-- START Dataset section --

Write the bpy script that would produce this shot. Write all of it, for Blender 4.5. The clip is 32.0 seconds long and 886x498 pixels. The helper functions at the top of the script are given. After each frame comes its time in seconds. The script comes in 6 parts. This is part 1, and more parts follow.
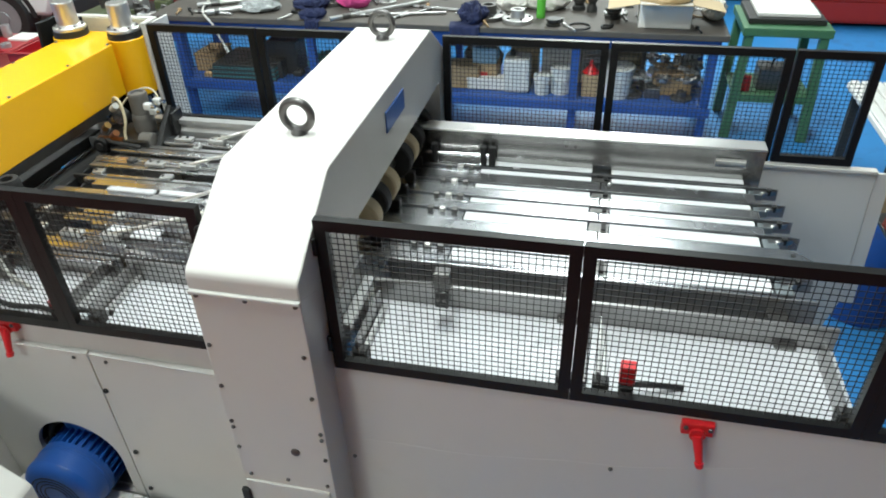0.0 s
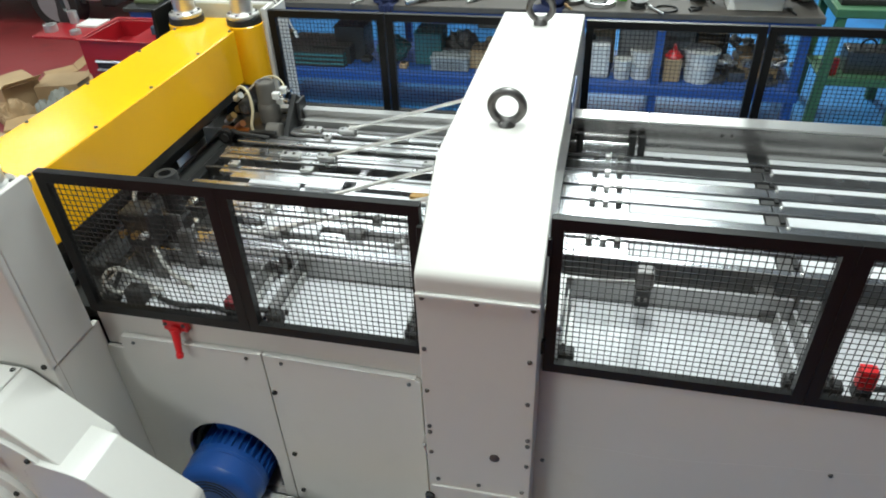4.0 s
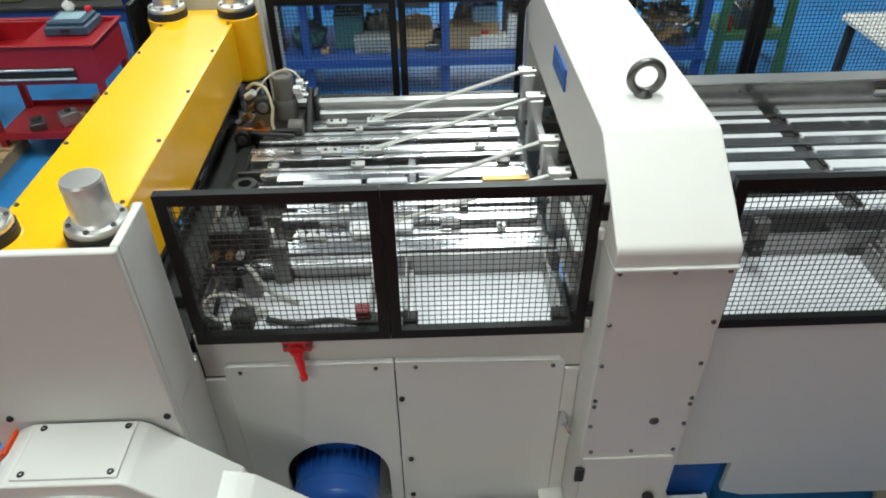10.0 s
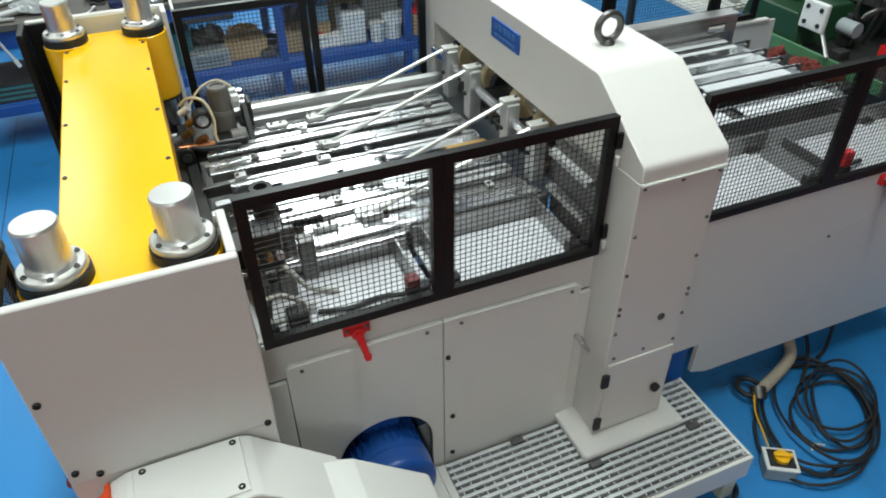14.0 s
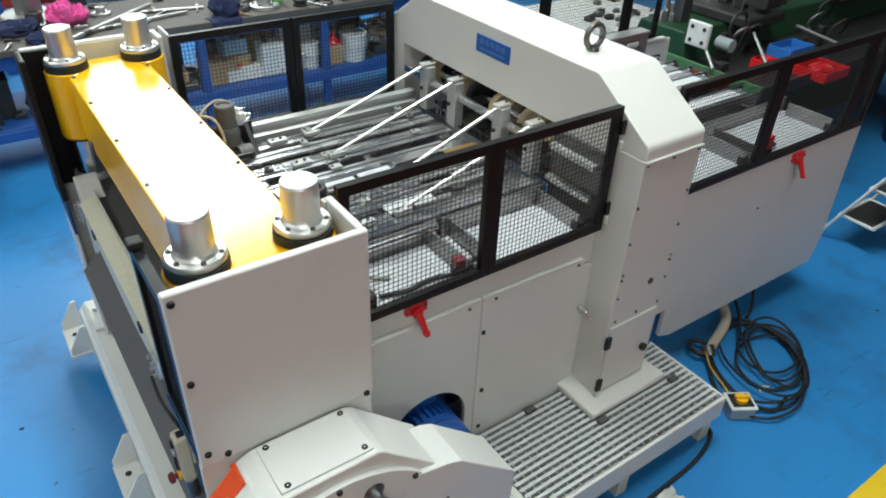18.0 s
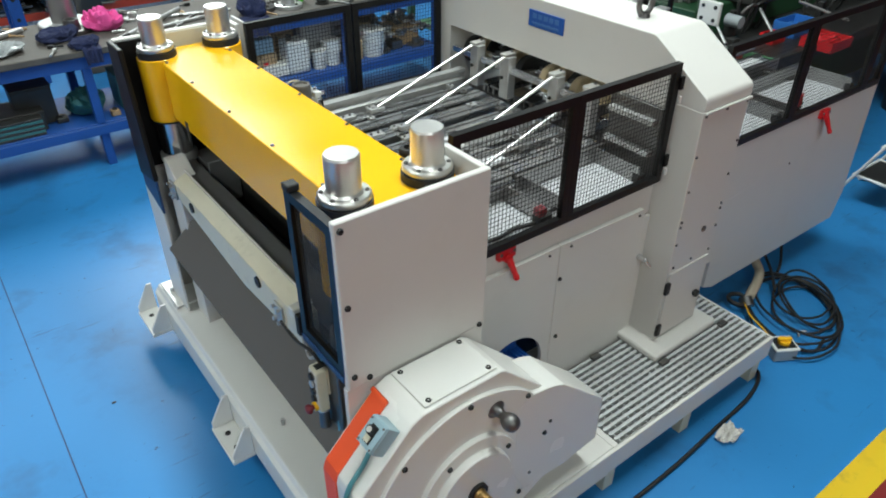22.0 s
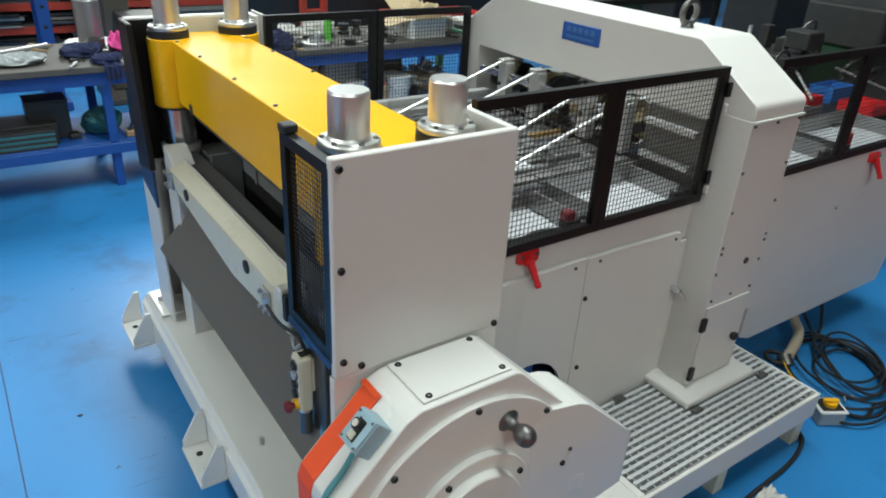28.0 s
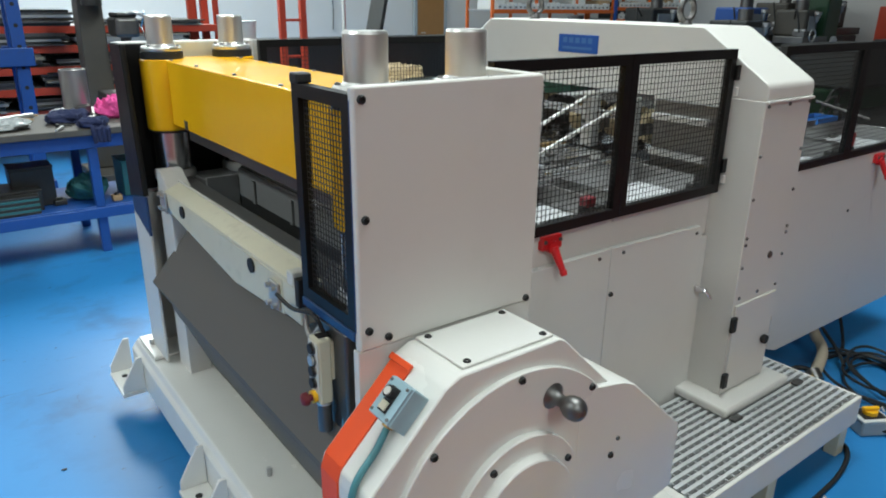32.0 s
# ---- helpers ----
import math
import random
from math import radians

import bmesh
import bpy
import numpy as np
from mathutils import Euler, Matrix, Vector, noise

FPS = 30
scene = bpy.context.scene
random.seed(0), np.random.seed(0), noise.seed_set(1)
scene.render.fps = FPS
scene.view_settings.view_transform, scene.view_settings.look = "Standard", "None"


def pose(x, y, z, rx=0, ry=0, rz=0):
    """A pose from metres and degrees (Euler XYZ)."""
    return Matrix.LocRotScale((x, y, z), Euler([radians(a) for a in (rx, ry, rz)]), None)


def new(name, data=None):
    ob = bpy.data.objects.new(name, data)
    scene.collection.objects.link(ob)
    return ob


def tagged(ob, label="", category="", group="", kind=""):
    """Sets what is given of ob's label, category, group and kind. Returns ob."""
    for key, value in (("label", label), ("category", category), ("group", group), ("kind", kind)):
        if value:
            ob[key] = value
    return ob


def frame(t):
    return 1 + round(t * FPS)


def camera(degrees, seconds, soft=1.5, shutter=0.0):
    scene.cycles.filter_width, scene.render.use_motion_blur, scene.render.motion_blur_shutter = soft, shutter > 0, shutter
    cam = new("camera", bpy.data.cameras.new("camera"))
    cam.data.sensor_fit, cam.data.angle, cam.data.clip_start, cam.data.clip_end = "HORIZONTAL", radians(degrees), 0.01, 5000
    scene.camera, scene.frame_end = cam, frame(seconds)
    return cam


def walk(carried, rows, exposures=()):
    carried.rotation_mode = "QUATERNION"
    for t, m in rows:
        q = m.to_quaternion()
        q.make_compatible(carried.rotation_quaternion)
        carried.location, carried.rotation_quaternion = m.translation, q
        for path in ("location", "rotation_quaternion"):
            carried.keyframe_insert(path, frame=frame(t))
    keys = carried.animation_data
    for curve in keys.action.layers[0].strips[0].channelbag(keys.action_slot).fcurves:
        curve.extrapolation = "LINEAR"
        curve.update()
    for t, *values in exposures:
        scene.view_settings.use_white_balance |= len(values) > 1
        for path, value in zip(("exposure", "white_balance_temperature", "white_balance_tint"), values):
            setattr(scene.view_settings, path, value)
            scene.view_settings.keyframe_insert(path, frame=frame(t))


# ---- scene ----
cam = camera(65.0, 32.0, soft=1.9)
METRES, EYE, TILT, LEAN, TURN = 4.0, 2.43, 0.0, 0.0, 13.6
ROWS = [
    (0.0, 0.0, 0.0, 0.0, -1.16, -34.53, 1.69),
    (0.5, -0.0207, 0.0025, 0.0004, -0.99, -34.65, 1.65),
    (1.0, -0.046, 0.0068, 0.0003, -2.61, -35.54, 1.28),
    (1.5, -0.0647, 0.0101, -0.0002, -3.12, -35.88, 1.91),
    (2.0, -0.083, 0.0124, 0.0007, -2.21, -34.48, 2.07),
    (2.5, -0.1001, 0.0156, 0.0007, -1.12, -34.27, 2.2),
    (3.0, -0.1141, 0.02, 0.0003, -0.72, -34.26, 2.32),
    (3.5, -0.1259, 0.0246, -0.0002, -0.4, -34.96, 2.1),
    (5.5, -0.18, 0.0305, -0.0038, -5.29, -36.96, 2.78),
    (6.0, -0.2018, 0.0342, -0.0027, -6.88, -36.42, 2.82),
    (6.5, -0.2229, 0.0385, -0.0031, -8.32, -36.68, 2.26),
    (7.0, -0.2405, 0.0408, -0.0019, -10.26, -36.61, 1.59),
    (7.5, -0.2528, 0.041, -0.0009, -11.28, -36.44, 1.33),
    (8.0, -0.2669, 0.0438, -0.0002, -12.8, -36.41, 1.67),
    (8.5, -0.279, 0.0477, -0.0004, -13.57, -36.74, 1.68),
    (9.0, -0.2936, 0.053, -0.0004, -12.84, -36.87, 1.74),
    (9.5, -0.3133, 0.0603, -0.0003, -13.37, -36.99, 1.46),
    (10.0, -0.3364, 0.0653, 0.0005, -15.5, -37.71, 0.67),
    (10.5, -0.3567, 0.0679, 0.0017, -19.15, -37.33, 0.42),
    (11.0, -0.3836, 0.0704, 0.001, -22.68, -37.1, 0.09),
    (11.5, -0.4079, 0.0717, 0.0024, -27.96, -35.91, -0.35),
    (12.0, -0.4342, 0.0776, 0.0035, -32.52, -35.9, -0.6),
    (12.5, -0.4588, 0.0827, 0.0037, -35.2, -36.22, -1.04),
    (13.0, -0.4781, 0.0871, 0.0028, -36.39, -36.83, 0.2),
    (13.5, -0.4927, 0.0906, 0.0019, -36.72, -38.01, 0.12),
    (14.0, -0.5115, 0.0953, 0.0009, -36.6, -37.55, 0.42),
    (14.5, -0.5271, 0.0989, 0.0014, -36.42, -36.83, -0.37),
    (16.5, -0.6133, 0.1225, 0.0037, -41.97, -34.54, -2.07),
    (17.0, -0.6337, 0.1265, 0.0033, -45.49, -34.67, -2.2),
    (17.5, -0.6483, 0.1295, 0.0034, -47.44, -34.11, -2.39),
    (18.0, -0.6631, 0.1329, 0.0025, -48.39, -34.43, -2.01),
    (18.5, -0.6779, 0.1345, 0.0014, -49.2, -35.13, -1.96),
    (19.0, -0.6939, 0.1364, 0.0011, -49.44, -35.73, -0.97),
    (19.5, -0.7047, 0.1395, 0.0008, -49.97, -35.81, -1.06),
    (20.0, -0.7145, 0.1436, 0.0012, -50.17, -35.54, -0.62),
    (20.5, -0.7305, 0.1459, 0.0014, -50.54, -35.18, -0.73),
    (21.0, -0.7495, 0.1483, 0.0025, -51.63, -34.19, -0.28),
    (21.5, -0.7618, 0.1501, -0.0024, -51.36, -33.87, -0.5),
    (22.0, -0.7718, 0.1535, -0.0092, -50.88, -33.87, -0.24),
    (22.5, -0.7806, 0.1546, -0.0156, -51.77, -33.61, -0.31),
    (23.0, -0.7881, 0.156, -0.0217, -52.58, -33.51, -0.98),
    (23.5, -0.7934, 0.1587, -0.0278, -52.78, -33.46, -1.19),
    (24.0, -0.7932, 0.1597, -0.0344, -52.35, -33.68, -1.23),
    (24.5, -0.7925, 0.1598, -0.0406, -51.87, -33.6, -1.61),
    (26.5, -0.768, 0.165, -0.0747, -50.68, -32.92, -1.33),
    (27.0, -0.7643, 0.1644, -0.084, -49.46, -30.52, -1.75),
    (27.5, -0.7614, 0.1665, -0.0936, -47.87, -29.29, -2.46),
    (28.0, -0.7537, 0.1655, -0.1037, -47.98, -27.08, -3.0),
    (28.5, -0.7509, 0.1675, -0.1141, -49.04, -27.05, -2.19),
    (29.0, -0.7526, 0.1732, -0.1244, -49.82, -26.61, -2.39),
    (29.5, -0.7565, 0.1807, -0.1347, -49.54, -25.79, -2.13),
    (30.0, -0.7599, 0.183, -0.1468, -50.93, -26.29, -2.56),
    (30.5, -0.7619, 0.1802, -0.1563, -51.82, -25.56, -2.44),
    (31.0, -0.764, 0.1794, -0.1654, -51.01, -23.49, -1.49),
    (31.5, -0.7663, 0.1814, -0.1745, -50.7, -21.41, -0.85),
    (32.0, -0.7678, 0.1825, -0.1857, -50.43, -19.56, -0.63),
]
walk(cam, [(t, pose(0, 0, EYE, TILT, LEAN, TURN) @ pose(METRES * x, METRES * y, METRES * z, 90 + pitch, roll, yaw)) for t, x, y, z, yaw, pitch, roll in ROWS], [(0, 0.20, 6450, 10), (3, 0.06, 6450, 10), (6, -0.09, 6450, 10), (10, -0.16, 6480, 10), (12, -0.22, 6450, 10), (14, -0.16, 6400, 10), (18, -0.09, 6400, 10), (24, -0.11, 6380, 10), (28, -0.08, 6360, 10), (32, 0.02, 6320, 10)])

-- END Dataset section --

Repeat word for word the lines from the line with "for curve in" to the line with "scene.view_settings.keyframe_insert(path, frame=frame(t))", both lines included.

### Output below
    for curve in keys.action.layers[0].strips[0].channelbag(keys.action_slot).fcurves:
        curve.extrapolation = "LINEAR"
        curve.update()
    for t, *values in exposures:
        scene.view_settings.use_white_balance |= len(values) > 1
        for path, value in zip(("exposure", "white_balance_temperature", "white_balance_tint"), values):
            setattr(scene.view_settings, path, value)
            scene.view_settings.keyframe_insert(path, frame=frame(t))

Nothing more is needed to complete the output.